Direction:
Exactly the lines between the line containing "import math" and the line containing "scene.render.fps = FPS", together with those two lines, are to be output.

Supplied material:

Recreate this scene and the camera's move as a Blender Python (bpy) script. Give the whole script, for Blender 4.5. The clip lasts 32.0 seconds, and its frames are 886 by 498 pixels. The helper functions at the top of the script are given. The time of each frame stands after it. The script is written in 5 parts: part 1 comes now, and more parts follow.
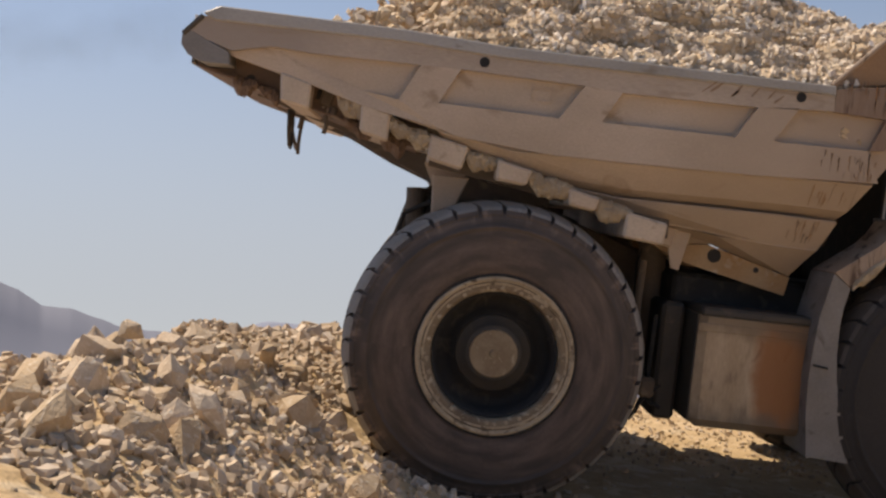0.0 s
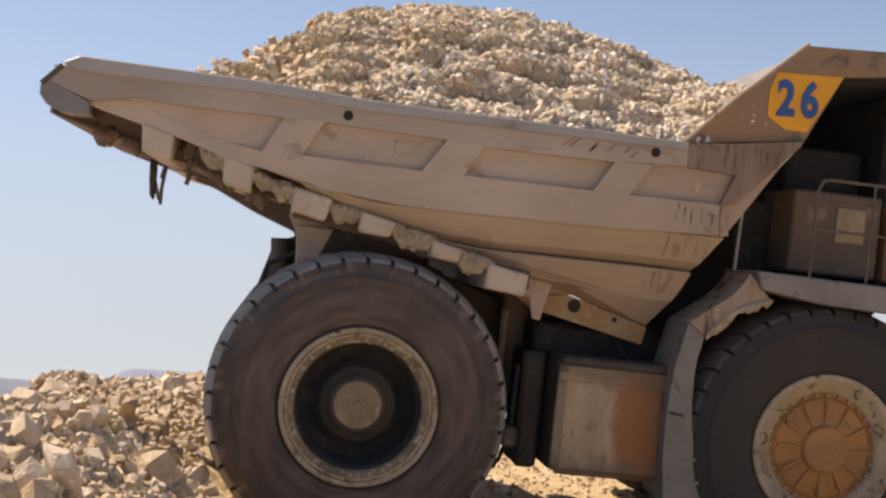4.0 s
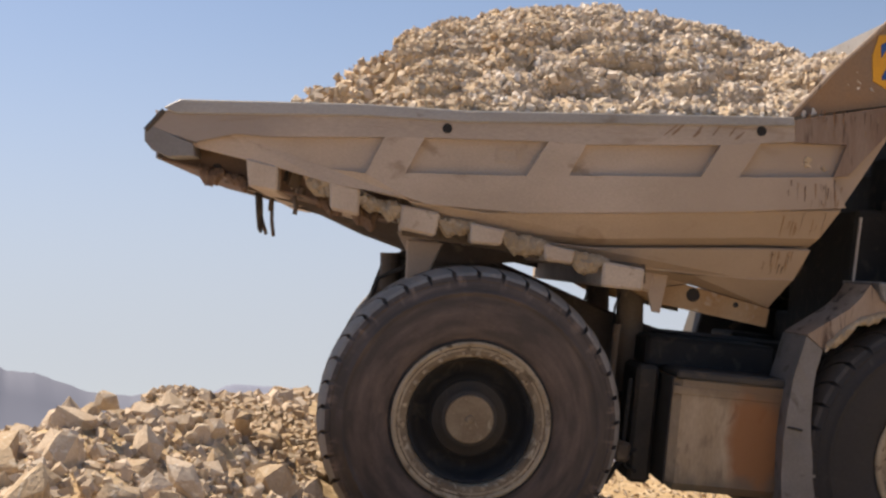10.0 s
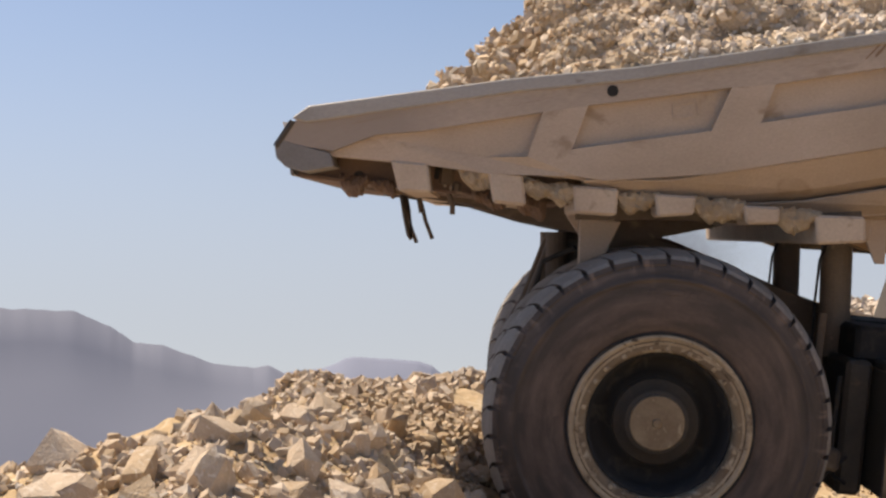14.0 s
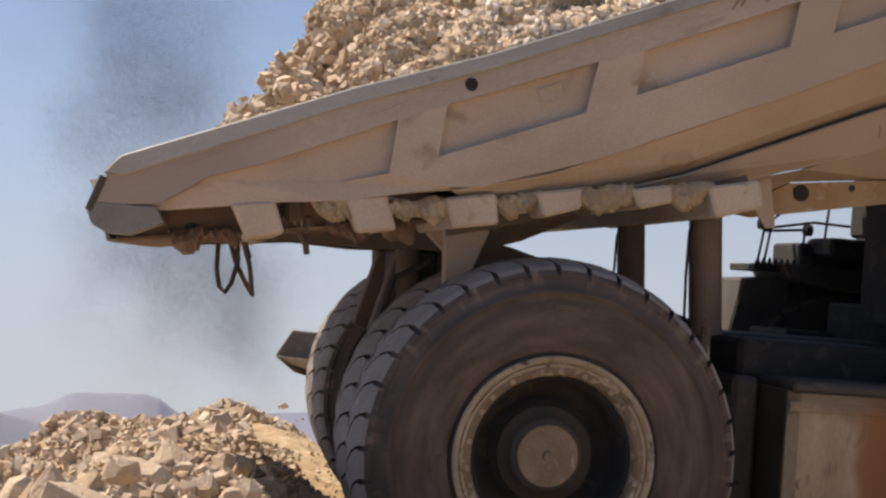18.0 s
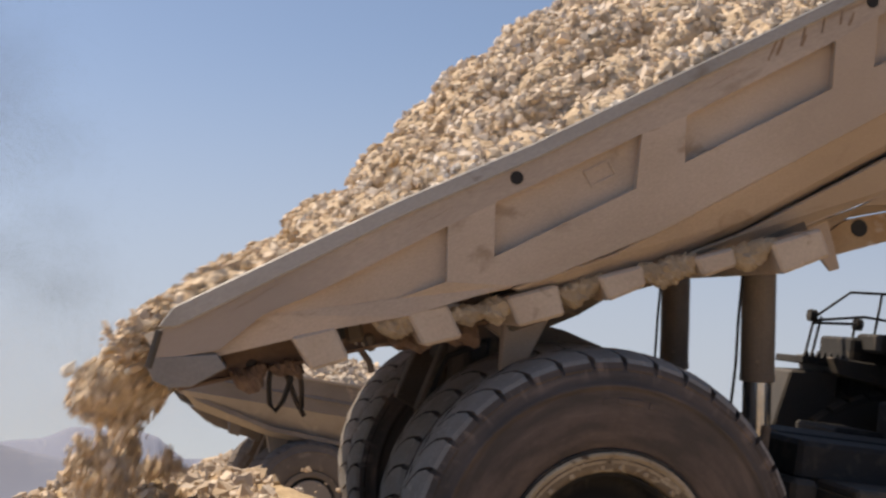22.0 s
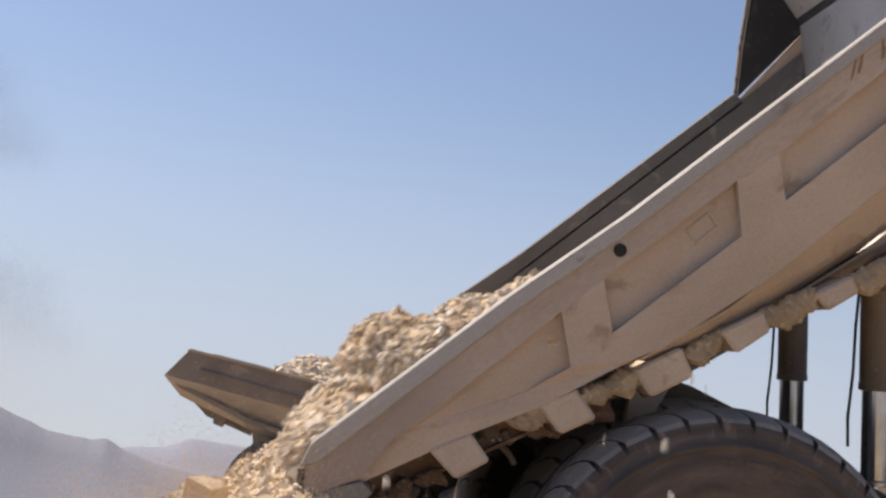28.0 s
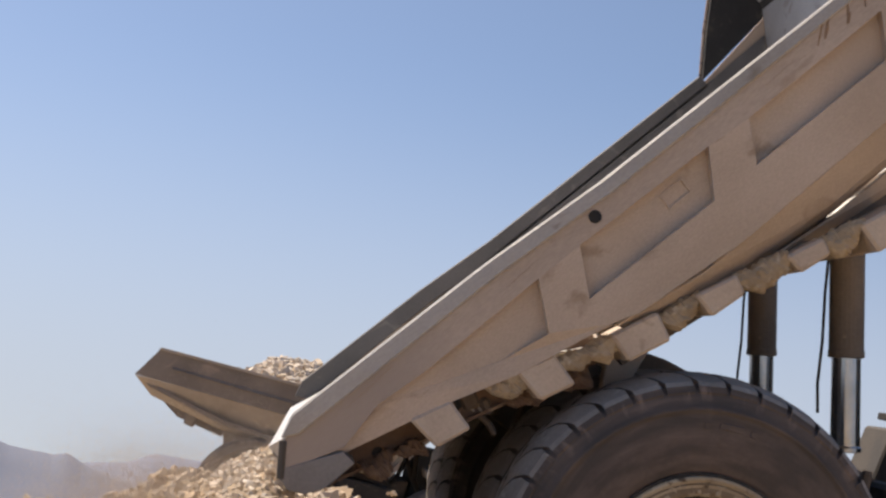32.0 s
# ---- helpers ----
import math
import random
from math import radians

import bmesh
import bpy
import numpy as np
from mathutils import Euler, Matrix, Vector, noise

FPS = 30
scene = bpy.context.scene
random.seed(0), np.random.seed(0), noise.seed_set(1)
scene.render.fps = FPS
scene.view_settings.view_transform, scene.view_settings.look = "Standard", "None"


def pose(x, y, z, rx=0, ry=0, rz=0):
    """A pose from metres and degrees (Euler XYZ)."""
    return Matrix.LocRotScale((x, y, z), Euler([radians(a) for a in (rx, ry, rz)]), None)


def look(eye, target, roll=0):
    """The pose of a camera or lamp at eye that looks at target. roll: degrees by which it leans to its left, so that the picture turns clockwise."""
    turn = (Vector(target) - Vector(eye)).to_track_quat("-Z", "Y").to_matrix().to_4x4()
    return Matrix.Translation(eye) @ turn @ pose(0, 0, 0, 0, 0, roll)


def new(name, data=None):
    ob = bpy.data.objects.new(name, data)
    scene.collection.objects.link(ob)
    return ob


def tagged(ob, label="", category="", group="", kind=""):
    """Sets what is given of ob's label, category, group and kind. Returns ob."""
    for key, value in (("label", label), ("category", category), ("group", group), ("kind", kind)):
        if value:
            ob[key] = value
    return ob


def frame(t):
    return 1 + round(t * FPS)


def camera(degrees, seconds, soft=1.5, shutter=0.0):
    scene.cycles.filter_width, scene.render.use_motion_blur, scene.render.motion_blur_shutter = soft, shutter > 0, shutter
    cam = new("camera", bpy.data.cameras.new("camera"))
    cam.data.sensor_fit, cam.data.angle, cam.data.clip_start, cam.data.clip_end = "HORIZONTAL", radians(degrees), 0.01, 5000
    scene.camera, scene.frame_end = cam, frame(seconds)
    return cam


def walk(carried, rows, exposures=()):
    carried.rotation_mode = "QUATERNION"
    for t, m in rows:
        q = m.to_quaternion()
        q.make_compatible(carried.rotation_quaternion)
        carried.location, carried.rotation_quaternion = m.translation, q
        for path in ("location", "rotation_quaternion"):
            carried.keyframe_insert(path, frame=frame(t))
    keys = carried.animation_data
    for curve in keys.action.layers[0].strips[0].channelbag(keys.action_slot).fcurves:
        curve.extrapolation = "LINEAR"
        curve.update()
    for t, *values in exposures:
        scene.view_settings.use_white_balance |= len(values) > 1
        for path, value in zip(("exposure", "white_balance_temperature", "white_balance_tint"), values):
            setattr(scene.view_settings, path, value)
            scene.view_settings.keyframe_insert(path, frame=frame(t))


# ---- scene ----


def aim(x, y, z, yaw, pitch, roll):
    """A camera pose: yaw clockwise from +y, pitch upwards, roll, in degrees."""
    return pose(x, y, z, 90 + pitch, 0, -yaw) @ pose(0, 0, 0, 0, 0, roll)


cam = camera(38.35, 32.0, soft=2.5, shutter=0.4)
PATH = [
    (0, -0.917, -18.237, 3.601, 1.184, -2.293, 0.712),
    (0.5, -0.901, -18.267, 3.613, 1.137, -2.366, 1.132),
    (1, -0.885, -18.291, 3.625, 1.270, -1.887, 0.540),
    (1.5, -0.872, -18.306, 3.636, 1.303, -1.720, 1.056),
    (2, -0.860, -18.313, 3.647, 1.547, -1.843, 1.105),
    (2.5, -0.851, -18.314, 3.658, 3.045, -1.893, 1.056),
    (3, -0.844, -18.316, 3.669, 6.890, -0.417, 1.093),
    (3.5, -0.839, -18.322, 3.680, 7.086, -0.239, 0.730),
    (5.5, -0.847, -18.390, 3.706, 6.422, -0.087, 1.189),
    (6, -0.843, -18.393, 3.705, 6.273, -0.014, 0.929),
    (6.5, -0.841, -18.390, 3.703, 6.497, 0.041, 0.702),
    (7, -0.845, -18.384, 3.698, 6.304, 0.056, 0.697),
    (7.5, -0.859, -18.377, 3.692, 4.576, 0.128, 0.685),
    (8, -0.879, -18.370, 3.685, 3.523, 0.138, 0.465),
    (8.5, -0.902, -18.363, 3.679, 3.335, 0.104, 0.428),
    (9, -0.930, -18.356, 3.673, 3.218, 0.220, 0.214),
    (9.5, -0.965, -18.336, 3.668, 3.229, 0.312, 0.207),
    (10, -1.007, -18.268, 3.665, 2.631, 0.427, 0.271),
    (10.5, -1.054, -18.120, 3.667, 2.576, 0.190, 0.123),
    (11, -1.106, -17.893, 3.676, 2.640, -0.329, -0.384),
    (11.5, -1.175, -17.640, 3.693, 2.685, -0.154, 0.297),
    (12, -1.254, -17.387, 3.714, 1.206, -0.148, 0.493),
    (12.5, -1.329, -17.147, 3.740, 0.415, -0.085, -0.326),
    (13, -1.401, -16.919, 3.758, 0.713, -0.346, -0.117),
    (13.5, -1.482, -16.693, 3.766, -2.729, -0.898, -0.053),
    (15.5, -2.048, -15.685, 3.606, 0.042, -0.186, -0.177),
    (16, -2.233, -15.377, 3.583, 1.787, -0.242, -0.722),
    (16.5, -2.418, -15.083, 3.570, 2.252, -0.648, -1.556),
    (17, -2.581, -14.854, 3.575, 3.055, -0.789, -1.531),
    (17.5, -2.715, -14.696, 3.596, 7.597, -0.866, -1.854),
    (18, -2.813, -14.578, 3.623, 9.547, 0.259, -1.113),
    (18.5, -2.894, -14.464, 3.655, 10.055, 0.054, -1.012),
    (19, -2.971, -14.350, 3.689, 9.527, 0.812, -1.034),
    (19.5, -3.043, -14.245, 3.725, 5.679, 1.483, 0.802),
    (20, -3.107, -14.174, 3.761, 5.836, 1.293, 1.584),
    (20.5, -3.159, -14.142, 3.794, 6.343, 1.084, 1.514),
    (21, -3.196, -14.143, 3.822, 6.915, 1.375, 1.942),
    (21.5, -3.223, -14.168, 3.849, 7.282, 2.652, 2.799),
    (22, -3.244, -14.202, 3.871, 9.074, 2.711, 2.145),
    (22.5, -3.262, -14.238, 3.891, 10.710, 3.130, 2.777),
    (23, -3.278, -14.268, 3.908, 7.164, 3.537, 3.538),
    (23.5, -3.290, -14.289, 3.922, 3.185, 3.132, 3.841),
    (24, -3.298, -14.299, 3.933, 1.651, 2.816, 4.703),
    (24.5, -3.302, -14.300, 3.942, 2.147, 2.863, 5.006),
    (25, -3.304, -14.297, 3.948, 2.392, 3.493, 4.361),
    (25.5, -3.307, -14.293, 3.952, 2.683, 3.741, 4.762),
    (26, -3.310, -14.292, 3.954, 2.951, 3.840, 5.412),
    (26.5, -3.315, -14.291, 3.953, 3.107, 3.901, 5.293),
    (28.5, -3.330, -14.282, 3.872, 3.385, 3.982, 6.829),
    (29, -3.348, -14.291, 3.812, 3.543, 4.133, 6.903),
    (29.5, -3.363, -14.304, 3.749, 3.675, 4.121, 6.690),
    (30, -3.380, -14.314, 3.681, 3.971, 4.290, 6.571),
    (30.5, -3.394, -14.316, 3.612, 4.048, 4.406, 6.698),
    (31, -3.401, -14.312, 3.547, 4.215, 4.541, 7.145),
    (31.5, -3.397, -14.306, 3.486, 4.377, 4.656, 6.693),
    (32, -3.383, -14.299, 3.428, 4.639, 4.871, 6.956),
]
walk(cam, [(r[0], aim(*r[1:])) for r in PATH], exposures=[(t, e, k, 14) for t, e, k in ((0, 0.04, 7400), (1, 0.06, 7400), (2, 0.40, 7400), (7, 0.40, 7350), (8, 0.28, 7300), (9, 0.27, 7250), (11, 0.26, 7250), (13, 0.19, 7250), (16, 0.2, 7150), (20, 0.19, 7250), (22, 0.13, 7250), (23, 0.30, 7350), (26, 0.34, 7450), (29, 0.22, 6950), (32, 0.24, 6950))])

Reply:
import math
import random
from math import radians

import bmesh
import bpy
import numpy as np
from mathutils import Euler, Matrix, Vector, noise

FPS = 30
scene = bpy.context.scene
random.seed(0), np.random.seed(0), noise.seed_set(1)
scene.render.fps = FPS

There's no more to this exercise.